Task brief >> Restrict the output to the lines below starting at the one that contains "scene.camera, scene.frame_end = cam, frame(seconds)" and ending at the one that contains "curve.update()", and restate them word for word, both ends included.
○ ○ ○ ○ ○ ○ ○
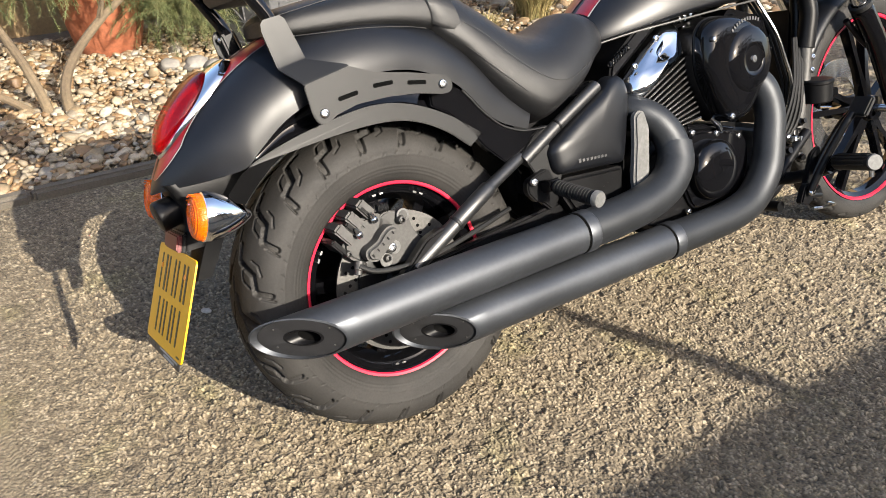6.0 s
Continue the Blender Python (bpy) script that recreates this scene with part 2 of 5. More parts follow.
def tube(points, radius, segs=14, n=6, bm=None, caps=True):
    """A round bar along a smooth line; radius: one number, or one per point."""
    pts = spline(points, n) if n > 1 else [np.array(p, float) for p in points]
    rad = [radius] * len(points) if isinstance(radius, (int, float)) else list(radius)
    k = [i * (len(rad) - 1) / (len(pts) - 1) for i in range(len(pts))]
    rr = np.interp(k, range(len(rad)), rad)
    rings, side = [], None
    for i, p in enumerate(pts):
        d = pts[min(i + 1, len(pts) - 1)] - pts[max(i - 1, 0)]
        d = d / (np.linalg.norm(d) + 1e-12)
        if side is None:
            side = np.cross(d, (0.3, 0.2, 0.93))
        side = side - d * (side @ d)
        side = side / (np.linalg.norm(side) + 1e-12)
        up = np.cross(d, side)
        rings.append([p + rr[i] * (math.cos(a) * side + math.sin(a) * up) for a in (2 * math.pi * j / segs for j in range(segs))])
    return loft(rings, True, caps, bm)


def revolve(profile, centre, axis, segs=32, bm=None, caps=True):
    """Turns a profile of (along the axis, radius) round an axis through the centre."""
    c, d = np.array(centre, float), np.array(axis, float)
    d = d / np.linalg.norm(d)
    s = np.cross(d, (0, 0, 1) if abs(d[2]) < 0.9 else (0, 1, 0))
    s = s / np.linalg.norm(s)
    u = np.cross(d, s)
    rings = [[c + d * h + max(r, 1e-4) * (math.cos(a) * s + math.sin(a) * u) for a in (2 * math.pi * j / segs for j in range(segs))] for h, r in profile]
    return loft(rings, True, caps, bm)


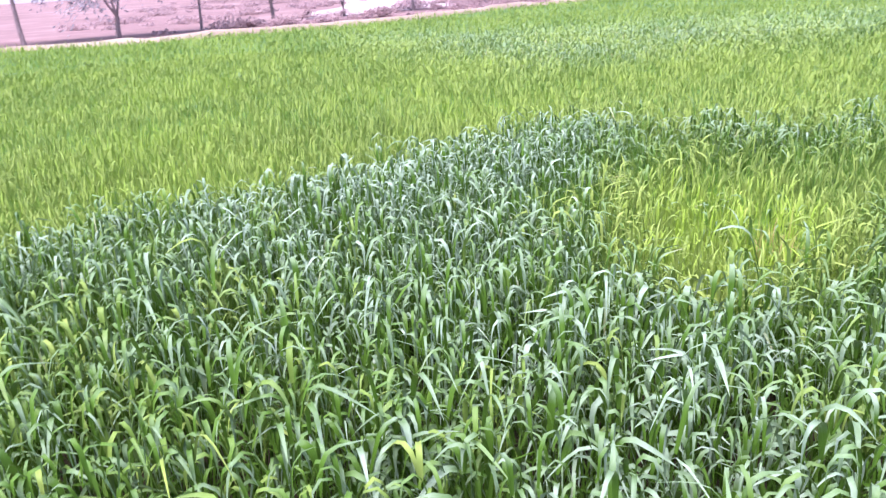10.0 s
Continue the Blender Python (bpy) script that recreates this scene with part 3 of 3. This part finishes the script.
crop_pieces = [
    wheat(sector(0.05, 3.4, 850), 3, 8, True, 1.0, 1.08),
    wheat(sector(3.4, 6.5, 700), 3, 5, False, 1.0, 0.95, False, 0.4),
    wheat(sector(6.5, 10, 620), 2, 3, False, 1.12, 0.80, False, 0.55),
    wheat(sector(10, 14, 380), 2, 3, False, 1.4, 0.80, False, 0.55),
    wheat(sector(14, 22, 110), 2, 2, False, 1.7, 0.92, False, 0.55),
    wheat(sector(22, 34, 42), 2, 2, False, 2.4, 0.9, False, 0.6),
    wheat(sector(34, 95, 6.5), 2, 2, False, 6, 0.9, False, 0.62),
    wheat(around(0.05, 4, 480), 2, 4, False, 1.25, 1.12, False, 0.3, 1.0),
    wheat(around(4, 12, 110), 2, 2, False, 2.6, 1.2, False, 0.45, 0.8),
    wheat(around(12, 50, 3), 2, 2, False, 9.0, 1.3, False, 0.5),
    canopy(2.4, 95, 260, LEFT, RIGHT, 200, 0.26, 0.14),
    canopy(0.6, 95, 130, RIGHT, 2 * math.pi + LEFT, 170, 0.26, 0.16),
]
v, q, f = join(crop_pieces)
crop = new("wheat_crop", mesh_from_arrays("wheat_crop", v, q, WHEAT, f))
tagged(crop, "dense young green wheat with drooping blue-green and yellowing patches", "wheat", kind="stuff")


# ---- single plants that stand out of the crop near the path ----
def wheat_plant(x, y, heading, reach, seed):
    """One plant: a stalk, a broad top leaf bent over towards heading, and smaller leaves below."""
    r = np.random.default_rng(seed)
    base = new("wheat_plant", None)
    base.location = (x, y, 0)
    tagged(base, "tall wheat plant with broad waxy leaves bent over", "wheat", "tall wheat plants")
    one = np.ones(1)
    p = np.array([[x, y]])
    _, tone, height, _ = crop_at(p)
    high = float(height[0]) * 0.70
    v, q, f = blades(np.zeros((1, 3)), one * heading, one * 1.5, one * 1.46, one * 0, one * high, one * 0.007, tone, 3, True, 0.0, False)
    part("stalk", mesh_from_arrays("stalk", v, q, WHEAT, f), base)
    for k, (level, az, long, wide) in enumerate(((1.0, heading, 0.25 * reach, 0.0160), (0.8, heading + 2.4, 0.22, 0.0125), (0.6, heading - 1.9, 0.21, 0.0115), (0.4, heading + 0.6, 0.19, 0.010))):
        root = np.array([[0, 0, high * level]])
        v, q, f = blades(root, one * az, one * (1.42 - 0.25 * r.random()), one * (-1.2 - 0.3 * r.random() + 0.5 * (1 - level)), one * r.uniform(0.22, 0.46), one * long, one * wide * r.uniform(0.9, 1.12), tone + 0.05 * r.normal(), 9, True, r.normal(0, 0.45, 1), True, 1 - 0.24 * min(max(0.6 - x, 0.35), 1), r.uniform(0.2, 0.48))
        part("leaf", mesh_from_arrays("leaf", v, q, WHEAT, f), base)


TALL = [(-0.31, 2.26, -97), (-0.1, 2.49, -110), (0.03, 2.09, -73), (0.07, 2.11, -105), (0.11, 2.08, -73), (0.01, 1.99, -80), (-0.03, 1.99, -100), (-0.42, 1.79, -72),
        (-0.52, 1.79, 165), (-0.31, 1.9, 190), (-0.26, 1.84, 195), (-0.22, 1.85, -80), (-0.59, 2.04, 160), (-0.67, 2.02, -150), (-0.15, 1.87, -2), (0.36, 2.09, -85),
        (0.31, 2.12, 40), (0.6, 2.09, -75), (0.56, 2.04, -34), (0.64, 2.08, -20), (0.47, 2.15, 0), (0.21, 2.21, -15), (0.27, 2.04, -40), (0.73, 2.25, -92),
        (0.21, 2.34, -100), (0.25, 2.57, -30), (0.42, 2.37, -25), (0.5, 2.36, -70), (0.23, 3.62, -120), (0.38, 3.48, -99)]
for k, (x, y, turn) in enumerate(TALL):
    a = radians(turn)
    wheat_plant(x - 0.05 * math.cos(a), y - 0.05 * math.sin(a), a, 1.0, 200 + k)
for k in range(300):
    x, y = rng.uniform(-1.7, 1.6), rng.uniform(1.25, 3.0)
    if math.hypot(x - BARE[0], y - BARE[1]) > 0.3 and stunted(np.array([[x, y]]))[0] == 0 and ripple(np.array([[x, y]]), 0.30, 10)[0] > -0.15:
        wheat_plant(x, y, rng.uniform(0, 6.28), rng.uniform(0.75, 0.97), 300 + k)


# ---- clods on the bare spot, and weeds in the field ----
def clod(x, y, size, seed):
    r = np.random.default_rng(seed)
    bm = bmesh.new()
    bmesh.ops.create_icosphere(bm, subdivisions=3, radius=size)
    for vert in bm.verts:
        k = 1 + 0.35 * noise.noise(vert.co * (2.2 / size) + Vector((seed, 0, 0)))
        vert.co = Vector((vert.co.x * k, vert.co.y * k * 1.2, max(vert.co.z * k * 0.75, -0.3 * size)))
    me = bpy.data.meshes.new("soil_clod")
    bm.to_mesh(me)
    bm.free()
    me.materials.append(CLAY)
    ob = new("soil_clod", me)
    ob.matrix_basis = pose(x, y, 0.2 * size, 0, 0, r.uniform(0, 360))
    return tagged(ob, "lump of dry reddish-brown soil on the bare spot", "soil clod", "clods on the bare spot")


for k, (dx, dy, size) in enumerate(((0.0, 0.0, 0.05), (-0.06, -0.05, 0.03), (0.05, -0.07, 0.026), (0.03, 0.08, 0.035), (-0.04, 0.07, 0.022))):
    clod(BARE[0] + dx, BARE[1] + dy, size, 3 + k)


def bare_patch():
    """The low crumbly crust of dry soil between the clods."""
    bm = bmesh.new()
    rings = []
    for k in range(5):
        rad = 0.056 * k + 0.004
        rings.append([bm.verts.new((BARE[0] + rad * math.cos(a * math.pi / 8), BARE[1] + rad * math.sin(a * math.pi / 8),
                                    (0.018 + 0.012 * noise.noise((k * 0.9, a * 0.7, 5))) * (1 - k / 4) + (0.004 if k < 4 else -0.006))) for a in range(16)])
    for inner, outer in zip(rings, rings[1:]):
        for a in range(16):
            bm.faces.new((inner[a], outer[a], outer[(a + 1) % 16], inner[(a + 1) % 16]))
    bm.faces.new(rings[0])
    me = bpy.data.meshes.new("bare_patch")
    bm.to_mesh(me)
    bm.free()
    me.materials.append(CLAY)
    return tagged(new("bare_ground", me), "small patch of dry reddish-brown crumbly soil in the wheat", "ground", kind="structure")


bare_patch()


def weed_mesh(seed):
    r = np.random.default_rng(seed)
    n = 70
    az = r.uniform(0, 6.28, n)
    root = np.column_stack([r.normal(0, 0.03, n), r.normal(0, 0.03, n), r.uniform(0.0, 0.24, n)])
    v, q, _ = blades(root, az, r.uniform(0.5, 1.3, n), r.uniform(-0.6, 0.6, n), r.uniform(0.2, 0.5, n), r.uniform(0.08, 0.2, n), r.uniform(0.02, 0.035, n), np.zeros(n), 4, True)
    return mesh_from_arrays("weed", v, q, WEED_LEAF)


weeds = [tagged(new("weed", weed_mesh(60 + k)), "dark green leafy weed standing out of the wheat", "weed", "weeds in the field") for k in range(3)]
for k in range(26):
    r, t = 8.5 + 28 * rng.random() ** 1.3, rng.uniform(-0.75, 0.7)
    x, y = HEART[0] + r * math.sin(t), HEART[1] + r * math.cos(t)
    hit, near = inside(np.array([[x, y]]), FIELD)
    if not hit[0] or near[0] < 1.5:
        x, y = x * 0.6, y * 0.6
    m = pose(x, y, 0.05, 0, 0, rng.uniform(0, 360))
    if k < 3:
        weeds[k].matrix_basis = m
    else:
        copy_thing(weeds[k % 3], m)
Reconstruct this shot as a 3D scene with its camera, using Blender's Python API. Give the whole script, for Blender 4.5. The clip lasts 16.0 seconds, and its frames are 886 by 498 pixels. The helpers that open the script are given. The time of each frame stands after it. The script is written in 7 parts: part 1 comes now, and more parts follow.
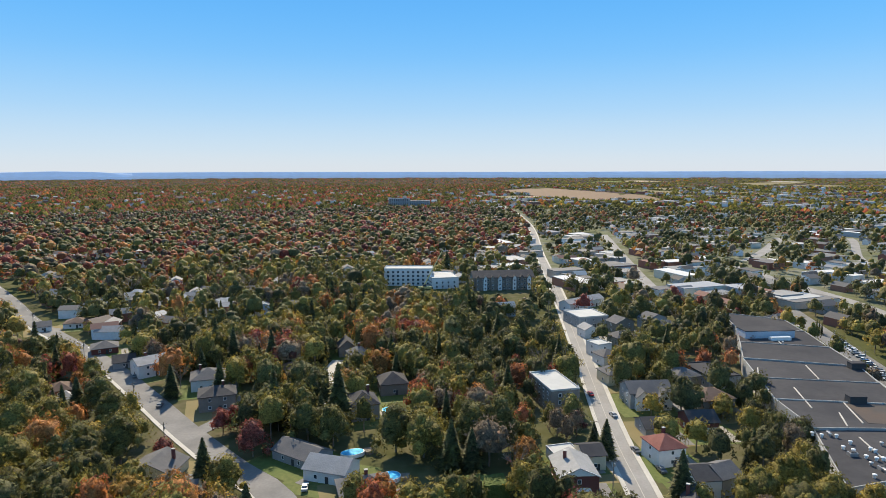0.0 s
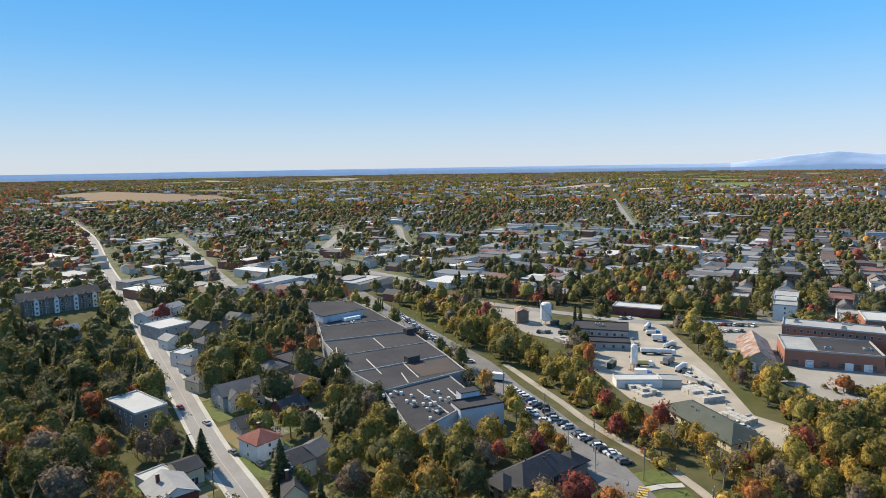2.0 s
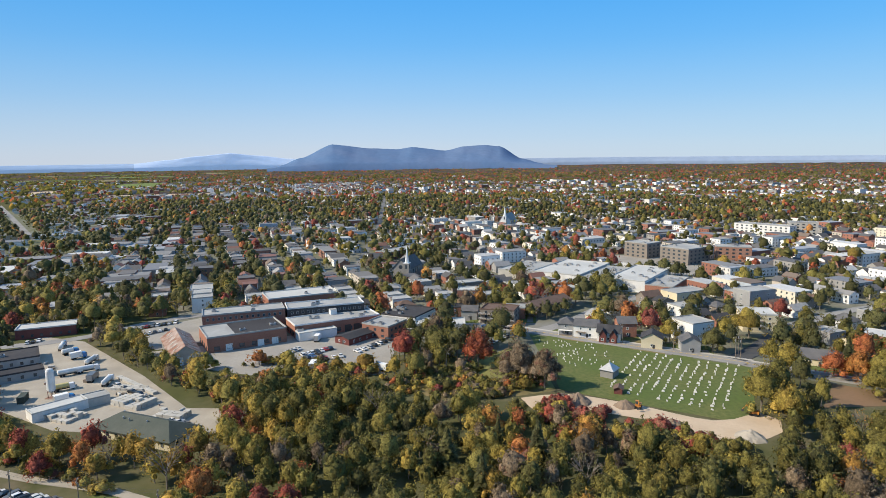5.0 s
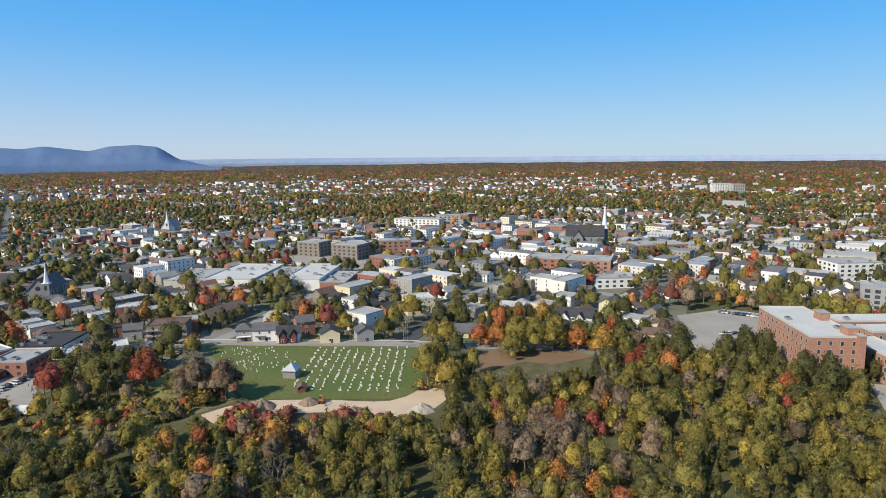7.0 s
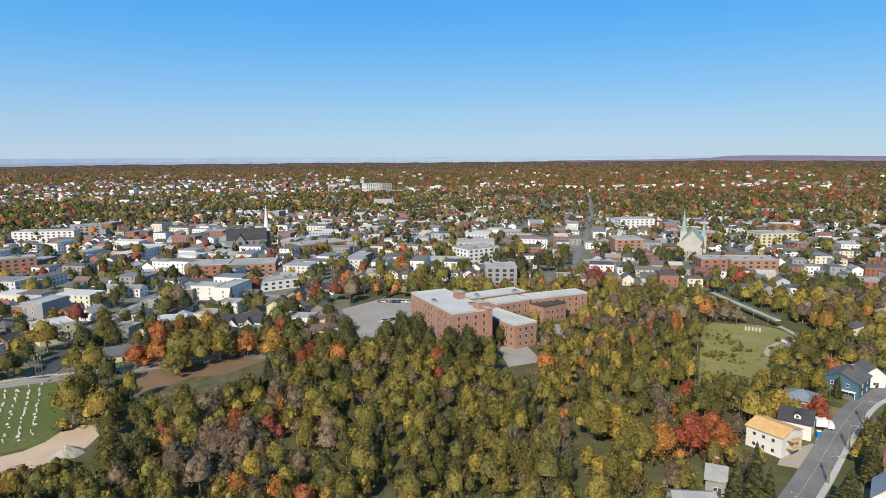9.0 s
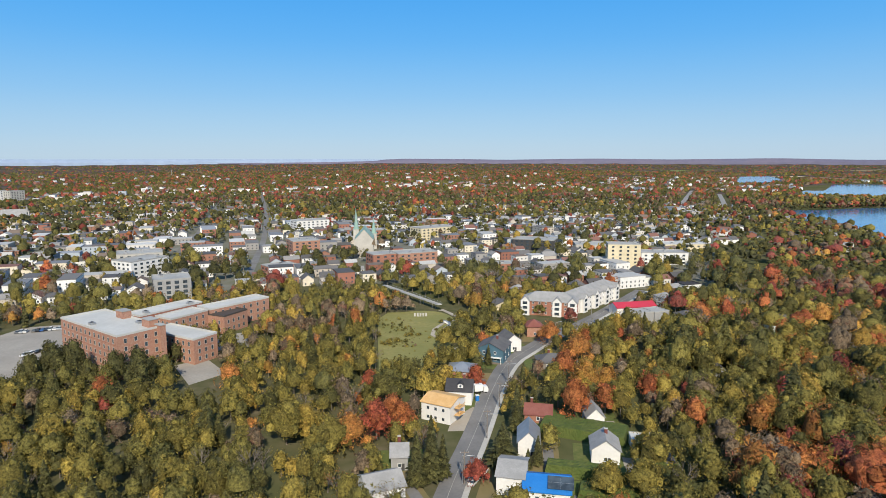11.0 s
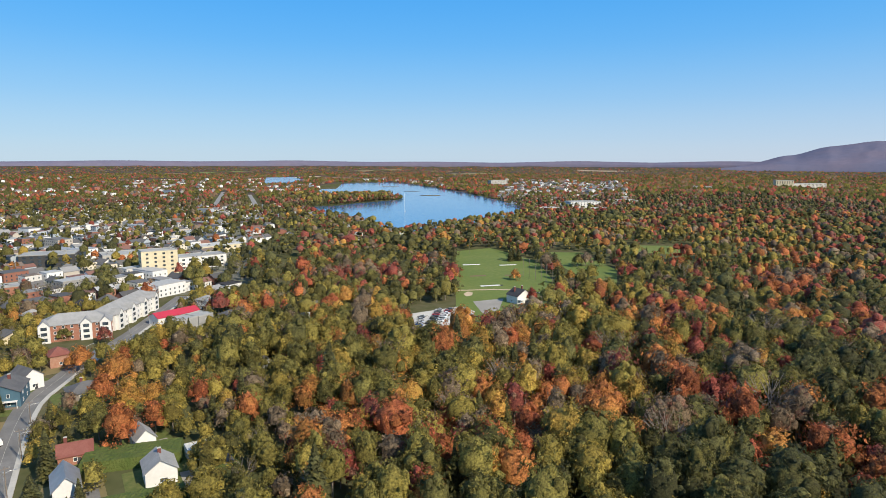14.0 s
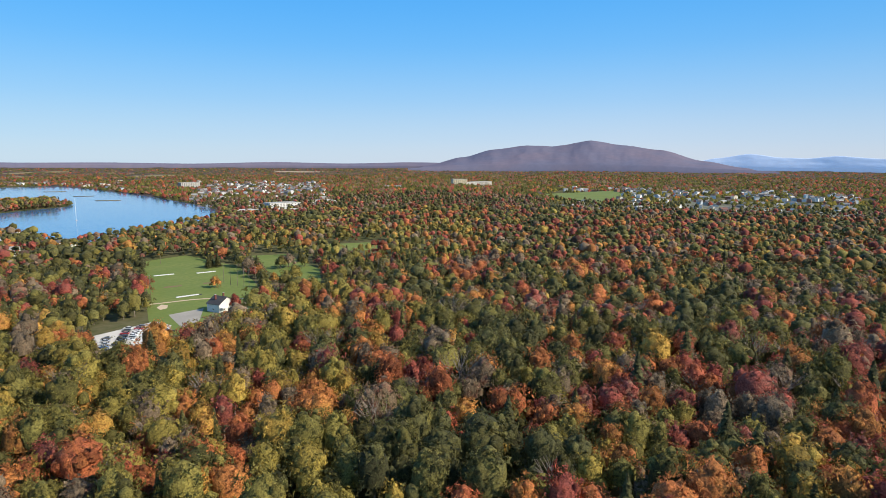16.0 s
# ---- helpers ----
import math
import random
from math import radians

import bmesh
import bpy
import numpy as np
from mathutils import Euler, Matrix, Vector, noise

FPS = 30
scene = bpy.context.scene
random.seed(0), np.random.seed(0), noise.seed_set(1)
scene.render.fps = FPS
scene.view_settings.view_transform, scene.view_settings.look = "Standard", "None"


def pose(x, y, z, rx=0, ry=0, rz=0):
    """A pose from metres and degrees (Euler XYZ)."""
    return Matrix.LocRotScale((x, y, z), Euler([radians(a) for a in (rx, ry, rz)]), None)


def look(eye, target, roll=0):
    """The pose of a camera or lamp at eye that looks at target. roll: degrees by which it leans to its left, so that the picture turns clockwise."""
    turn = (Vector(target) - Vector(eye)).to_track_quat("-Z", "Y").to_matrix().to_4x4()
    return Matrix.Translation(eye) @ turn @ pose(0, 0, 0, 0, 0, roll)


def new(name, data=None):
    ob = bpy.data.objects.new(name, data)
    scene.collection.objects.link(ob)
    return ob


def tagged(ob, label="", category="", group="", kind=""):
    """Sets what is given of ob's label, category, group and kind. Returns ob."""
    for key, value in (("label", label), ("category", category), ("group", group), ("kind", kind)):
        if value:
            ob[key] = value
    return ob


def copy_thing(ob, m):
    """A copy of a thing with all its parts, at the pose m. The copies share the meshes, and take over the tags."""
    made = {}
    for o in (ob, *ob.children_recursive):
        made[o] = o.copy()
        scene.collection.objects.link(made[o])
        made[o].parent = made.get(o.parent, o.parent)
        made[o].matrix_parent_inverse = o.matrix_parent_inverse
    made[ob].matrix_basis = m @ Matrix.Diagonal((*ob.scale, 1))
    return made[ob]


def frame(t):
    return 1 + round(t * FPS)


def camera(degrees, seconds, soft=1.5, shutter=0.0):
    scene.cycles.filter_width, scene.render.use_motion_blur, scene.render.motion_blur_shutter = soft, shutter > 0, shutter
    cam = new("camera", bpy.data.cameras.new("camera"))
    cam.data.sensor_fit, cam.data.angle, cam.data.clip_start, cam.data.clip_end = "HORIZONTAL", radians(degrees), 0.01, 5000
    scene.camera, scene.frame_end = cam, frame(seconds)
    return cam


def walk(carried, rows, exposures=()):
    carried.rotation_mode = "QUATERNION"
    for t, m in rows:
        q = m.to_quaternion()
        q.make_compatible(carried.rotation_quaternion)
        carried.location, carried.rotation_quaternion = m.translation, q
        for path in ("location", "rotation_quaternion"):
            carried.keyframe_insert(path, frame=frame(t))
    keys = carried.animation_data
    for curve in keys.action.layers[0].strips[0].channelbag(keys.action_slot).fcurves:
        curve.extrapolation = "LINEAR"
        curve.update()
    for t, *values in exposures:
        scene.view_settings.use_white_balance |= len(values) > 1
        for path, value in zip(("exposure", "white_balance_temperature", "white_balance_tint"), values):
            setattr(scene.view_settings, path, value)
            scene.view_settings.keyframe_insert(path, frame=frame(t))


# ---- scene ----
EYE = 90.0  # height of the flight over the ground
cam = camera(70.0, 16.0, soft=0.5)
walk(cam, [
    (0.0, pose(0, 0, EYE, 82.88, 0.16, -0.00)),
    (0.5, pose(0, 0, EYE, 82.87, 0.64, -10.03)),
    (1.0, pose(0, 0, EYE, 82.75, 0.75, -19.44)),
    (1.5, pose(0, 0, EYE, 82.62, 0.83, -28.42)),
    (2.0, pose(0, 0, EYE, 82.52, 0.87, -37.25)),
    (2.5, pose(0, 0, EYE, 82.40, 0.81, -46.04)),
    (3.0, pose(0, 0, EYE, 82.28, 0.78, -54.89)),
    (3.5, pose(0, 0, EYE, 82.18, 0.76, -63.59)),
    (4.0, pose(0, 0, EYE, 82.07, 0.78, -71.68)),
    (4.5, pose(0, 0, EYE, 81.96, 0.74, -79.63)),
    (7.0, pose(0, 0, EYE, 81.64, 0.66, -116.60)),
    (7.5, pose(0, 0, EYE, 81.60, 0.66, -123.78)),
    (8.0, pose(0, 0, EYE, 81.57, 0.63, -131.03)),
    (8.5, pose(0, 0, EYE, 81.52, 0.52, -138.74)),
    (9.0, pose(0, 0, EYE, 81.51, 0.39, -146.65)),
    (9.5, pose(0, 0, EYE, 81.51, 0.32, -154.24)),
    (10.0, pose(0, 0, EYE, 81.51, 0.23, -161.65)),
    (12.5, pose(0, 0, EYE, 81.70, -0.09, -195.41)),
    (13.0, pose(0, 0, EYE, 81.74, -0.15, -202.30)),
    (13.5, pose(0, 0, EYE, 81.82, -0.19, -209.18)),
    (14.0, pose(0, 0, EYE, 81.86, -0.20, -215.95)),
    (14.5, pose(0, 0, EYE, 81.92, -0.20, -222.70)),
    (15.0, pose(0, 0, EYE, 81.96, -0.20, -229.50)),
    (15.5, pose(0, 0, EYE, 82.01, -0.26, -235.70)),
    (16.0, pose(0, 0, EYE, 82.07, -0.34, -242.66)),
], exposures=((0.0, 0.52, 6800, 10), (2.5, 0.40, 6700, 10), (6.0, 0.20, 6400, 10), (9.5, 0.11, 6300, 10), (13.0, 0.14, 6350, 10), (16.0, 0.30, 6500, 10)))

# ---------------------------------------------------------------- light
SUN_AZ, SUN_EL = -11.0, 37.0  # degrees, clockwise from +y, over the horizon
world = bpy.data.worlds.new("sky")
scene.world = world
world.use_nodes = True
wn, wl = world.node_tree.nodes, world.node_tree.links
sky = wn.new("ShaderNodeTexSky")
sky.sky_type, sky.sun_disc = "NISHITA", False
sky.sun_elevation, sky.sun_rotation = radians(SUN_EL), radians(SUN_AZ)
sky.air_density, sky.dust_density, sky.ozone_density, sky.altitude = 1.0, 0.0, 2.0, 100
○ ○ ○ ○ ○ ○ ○
Output for this task >>
    scene.camera, scene.frame_end = cam, frame(seconds)
    return cam


def walk(carried, rows, exposures=()):
    carried.rotation_mode = "QUATERNION"
    for t, m in rows:
        q = m.to_quaternion()
        q.make_compatible(carried.rotation_quaternion)
        carried.location, carried.rotation_quaternion = m.translation, q
        for path in ("location", "rotation_quaternion"):
            carried.keyframe_insert(path, frame=frame(t))
    keys = carried.animation_data
    for curve in keys.action.layers[0].strips[0].channelbag(keys.action_slot).fcurves:
        curve.extrapolation = "LINEAR"
        curve.update()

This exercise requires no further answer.